Several questions regarding the VGG Loss
sanchitsgupta opened this issue · comments
Hello,
First of all, thanks you for making the code publicly available. Your work on Image-to-Image translation is really amazing.
I am trying to achieve domain translation between 2 datasets. For this I am working with the master branch of UNIT, and I noticed a difference between this branch and the version_02 branch. The latter is void of the VGG loss while the former has it. Regarding the same, I have several questions. (I tried going through the solved issues and apologize in advance if any of these have been answered before.)
-
What is the reason for adding a VGG loss to the master branch, and not to the version_02 one. Is it because the latter has explicit shared layers in the generator?, or is it due to some other reason?
-
How did you decide the weights of the various losses of the generator? Why is the default VGG loss weight so low compared to the cyclic and reconstruction loss?
-
While carrying out my experiments, I noticed that, without the vgg loss objects start to disappear in the translated images. Why is this so? I ask this because vgg loss seems to have a huge impact on the quality of the generated images, despite of its low weight.
-
While carrying out more experiments on a custom dataset, I noticed that the vgg loss for both the generators first decreases and then increases by a huge amount. More over vgg_a is much higher than vgg_b. It should be noted that my datasets were imbalanced with a ration of 7:1. Is this the reason behind the increase in loss values, if so, could you please explain your reasons for the same. Or do I need to change optimizer, learning rate, step size etc.
Thank you so much for taking your time to read this.

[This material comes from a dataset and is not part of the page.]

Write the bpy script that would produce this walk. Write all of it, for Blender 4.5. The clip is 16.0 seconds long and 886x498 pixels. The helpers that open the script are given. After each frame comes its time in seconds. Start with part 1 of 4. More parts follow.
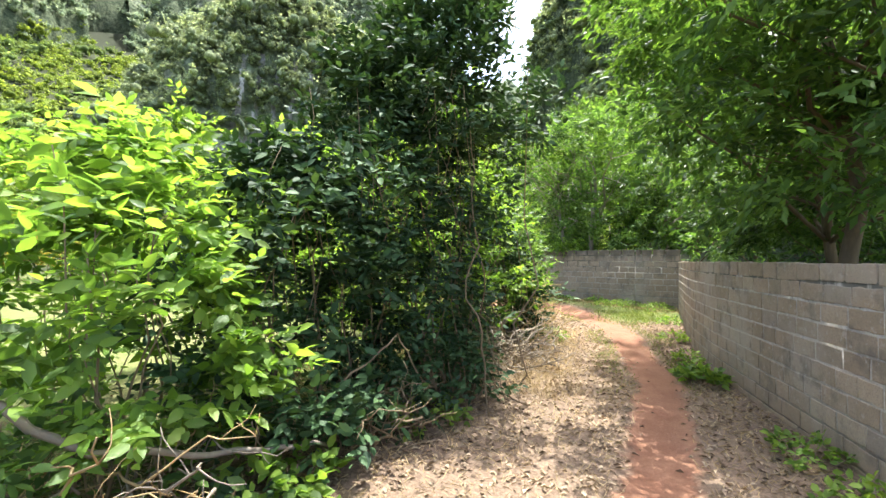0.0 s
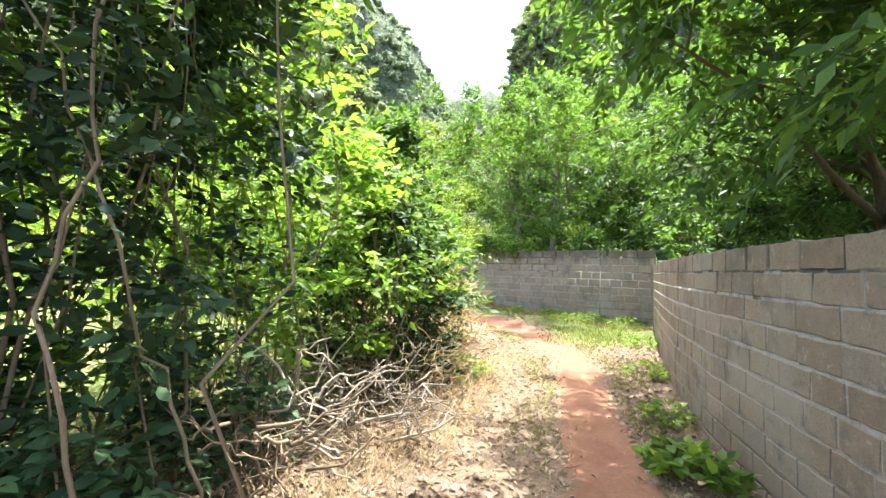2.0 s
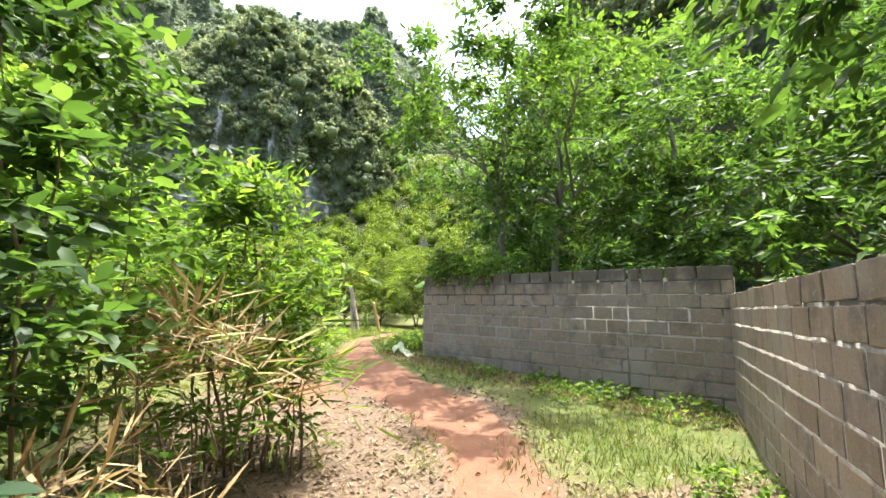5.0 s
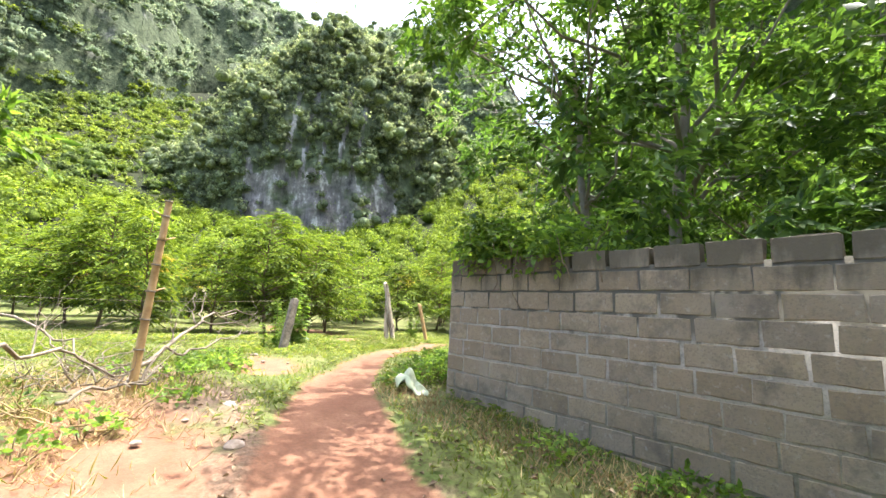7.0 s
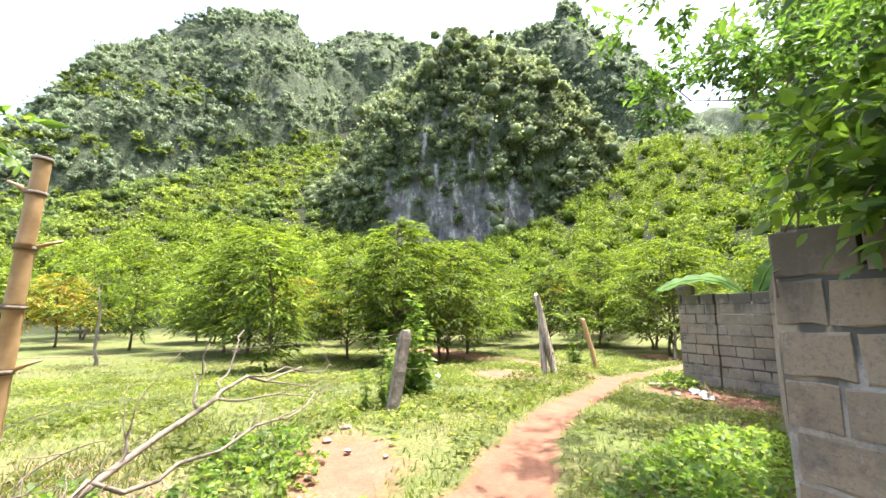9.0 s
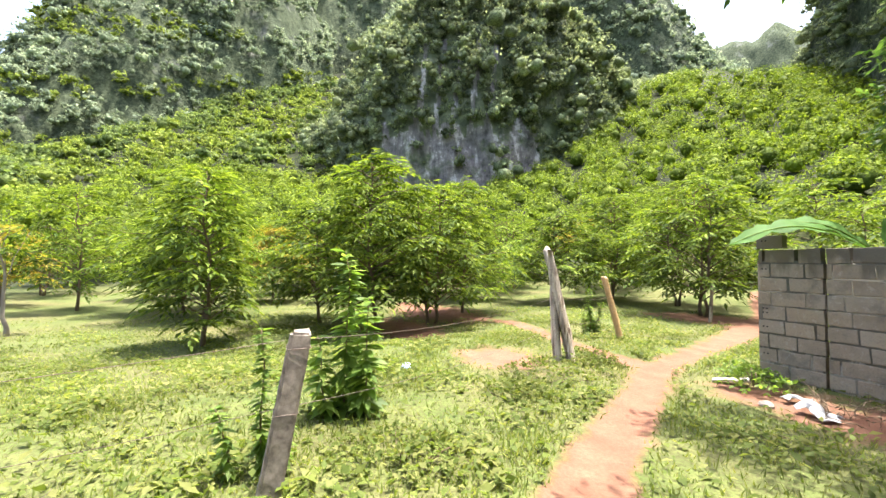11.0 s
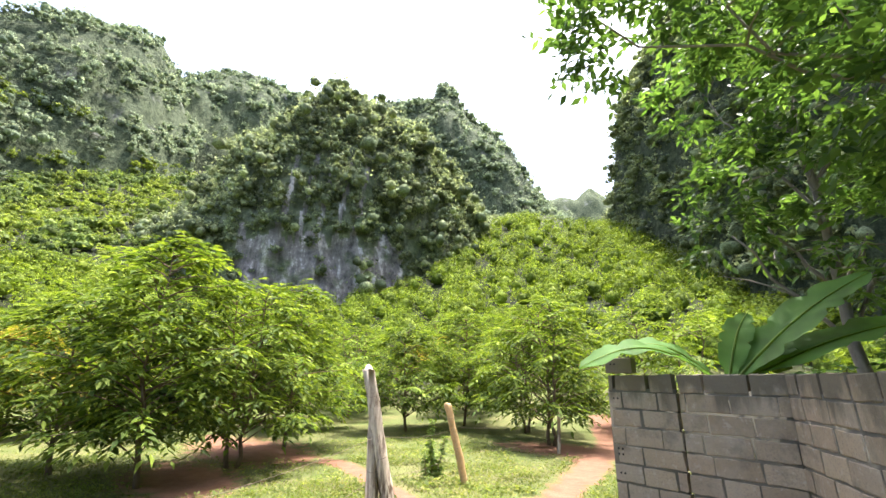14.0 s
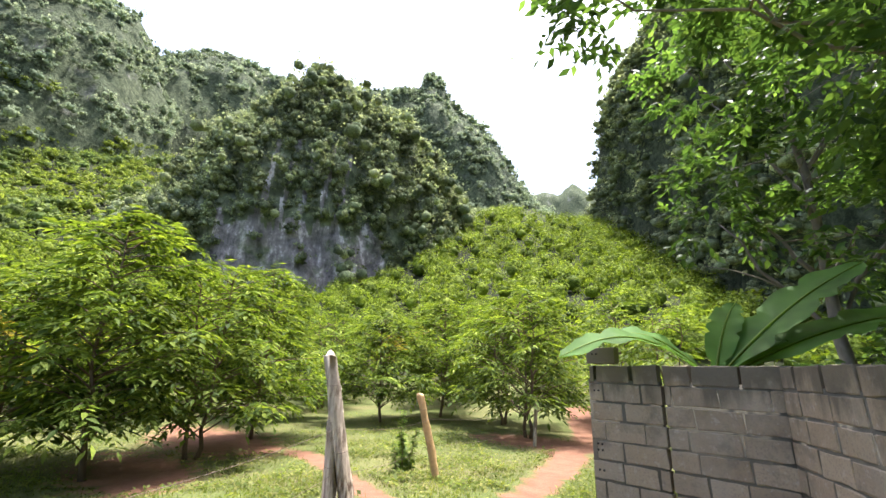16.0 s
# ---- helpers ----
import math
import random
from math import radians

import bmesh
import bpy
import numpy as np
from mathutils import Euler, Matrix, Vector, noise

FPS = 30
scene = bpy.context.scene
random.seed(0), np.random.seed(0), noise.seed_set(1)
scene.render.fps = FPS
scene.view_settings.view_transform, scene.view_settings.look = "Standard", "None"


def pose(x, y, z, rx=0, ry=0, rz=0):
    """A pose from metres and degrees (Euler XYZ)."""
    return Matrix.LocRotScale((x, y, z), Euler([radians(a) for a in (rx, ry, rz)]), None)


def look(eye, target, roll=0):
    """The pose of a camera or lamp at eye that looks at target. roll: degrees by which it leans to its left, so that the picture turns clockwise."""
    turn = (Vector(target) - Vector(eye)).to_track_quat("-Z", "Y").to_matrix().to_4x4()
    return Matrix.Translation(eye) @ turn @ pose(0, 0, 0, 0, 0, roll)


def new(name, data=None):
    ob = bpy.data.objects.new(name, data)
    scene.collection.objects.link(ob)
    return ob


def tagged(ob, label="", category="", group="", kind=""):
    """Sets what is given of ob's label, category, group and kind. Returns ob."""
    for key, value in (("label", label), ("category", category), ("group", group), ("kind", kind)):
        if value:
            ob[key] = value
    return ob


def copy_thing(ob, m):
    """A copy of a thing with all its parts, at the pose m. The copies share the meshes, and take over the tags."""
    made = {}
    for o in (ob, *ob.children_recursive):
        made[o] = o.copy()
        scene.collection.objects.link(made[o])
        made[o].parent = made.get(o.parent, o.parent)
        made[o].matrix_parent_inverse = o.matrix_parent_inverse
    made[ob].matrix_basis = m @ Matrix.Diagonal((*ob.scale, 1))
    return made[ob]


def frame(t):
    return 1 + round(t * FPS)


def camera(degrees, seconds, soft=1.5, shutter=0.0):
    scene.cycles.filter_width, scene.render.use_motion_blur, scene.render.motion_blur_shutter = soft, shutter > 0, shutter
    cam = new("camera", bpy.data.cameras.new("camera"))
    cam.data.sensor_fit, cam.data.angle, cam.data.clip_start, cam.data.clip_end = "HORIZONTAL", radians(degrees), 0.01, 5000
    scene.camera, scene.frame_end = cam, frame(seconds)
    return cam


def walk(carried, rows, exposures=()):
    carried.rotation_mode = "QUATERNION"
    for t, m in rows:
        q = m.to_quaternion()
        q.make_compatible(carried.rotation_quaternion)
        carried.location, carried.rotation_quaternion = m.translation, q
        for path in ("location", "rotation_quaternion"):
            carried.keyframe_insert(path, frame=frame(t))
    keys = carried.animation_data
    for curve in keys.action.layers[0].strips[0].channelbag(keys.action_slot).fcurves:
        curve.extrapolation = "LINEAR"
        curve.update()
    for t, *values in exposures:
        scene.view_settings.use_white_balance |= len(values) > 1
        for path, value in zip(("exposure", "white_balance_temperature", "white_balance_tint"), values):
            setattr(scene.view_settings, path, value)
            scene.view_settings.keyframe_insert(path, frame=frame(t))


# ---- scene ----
cam = camera(92.1, 16.0)
PATH = [
    (0, (-0.191, -1.585, 1.449), (-1.456, -0.037, 1.5), 0.4),
    (0.5, (-0.314, -0.589, 1.373), (-1.552, 0.98, 1.443), 0.4),
    (1, (-0.467, 0.267, 1.267), (-1.718, 1.827, 1.34), 1.0),
    (1.5, (-0.638, 1.173, 1.253), (-1.878, 2.74, 1.344), 0.5),
    (2, (-0.849, 2.069, 1.202), (-2.043, 3.67, 1.3), 1.4),
    (2.5, (-1.087, 3.068, 1.28), (-2.272, 4.675, 1.395), 0.6),
    (3, (-1.294, 3.933, 1.215), (-2.477, 5.542, 1.328), 1.0),
    (3.5, (-1.61, 4.711, 1.186), (-2.807, 6.309, 1.307), 1.0),
    (4, (-1.875, 5.443, 1.185), (-3.079, 7.027, 1.389), 0.6),
    (4.2, (-1.988, 5.739, 1.197), (-3.196, 7.315, 1.434), 0.6),
    (6.3, (-3.337, 9.617, 1.181), (-4.759, 10.997, 1.453), 2.9),
    (6.5, (-3.655, 9.889, 1.209), (-5.092, 11.252, 1.49), 3.0),
    (7, (-4.473, 10.403, 1.209), (-5.987, 11.68, 1.488), 3.0),
    (7.5, (-5.372, 10.888, 1.21), (-7.058, 11.932, 1.476), 2.0),
    (8, (-6.107, 11.344, 1.305), (-7.926, 12.125, 1.592), 1.0),
    (8.5, (-6.749, 11.71, 1.411), (-8.586, 12.441, 1.708), 0.7),
    (9, (-7.509, 12.162, 1.506), (-9.35, 12.884, 1.804), 0.1),
    (9.5, (-8.335, 12.493, 1.639), (-10.172, 13.225, 1.935), -0.2),
    (10, (-9.002, 12.879, 1.711), (-10.843, 13.626, 1.932), -0.6),
    (10.2, (-9.238, 13.022, 1.749), (-11.091, 13.775, 1.798), -0.9),
    (12.3, (-11.029, 14.759, 1.782), (-12.92, 15.398, 1.905), -0.1),
    (12.5, (-11.116, 14.833, 1.81), (-13.007, 15.47, 1.947), -0.1),
    (13, (-11.2, 14.925, 1.861), (-12.909, 15.954, 2.009), -0.6),
    (13.5, (-11.239, 15.049, 1.897), (-12.774, 16.322, 2.036), -0.6),
    (14, (-11.225, 15.114, 1.824), (-12.714, 16.317, 2.406), 0.6),
    (14.5, (-11.209, 15.139, 1.83), (-12.7, 16.323, 2.442), 0.9),
    (15, (-11.223, 15.217, 1.856), (-12.685, 16.446, 2.449), 1.1),
    (15.5, (-11.28, 15.329, 1.861), (-12.72, 16.595, 2.431), 1.1),
    (16, (-11.518, 15.518, 1.795), (-12.963, 16.788, 2.342), 1.4),
]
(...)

Any help is greatly appreciated :)
@sanchit199617
Regarding question 1
This is not the standard VGG loss. This is a variant called the domain-invariant VGG loss. The detailed is described in our follow up work on MUNIT (paper: https://arxiv.org/abs/1804.04732; code: https://github.com/NVlabs/MUNIT). Basically, we use a normalization technique to make the VGG loss less sensitive to the domain change. As minimizing the VGG loss leads to a regression problem, it tends to stabilize training for large resolution images.
Regarding question 2
We do not have a good way to determine the VGG loss. We test several values. The default one works reasonable for our test cases.
Regarding question 3 and 4,
The scene complexity affects image-to-image translation training a lot. Unfortunately, I am unaware of a general receipt to dealing with all the cases.
@mingyuliutw Thank you very much for the prompt response.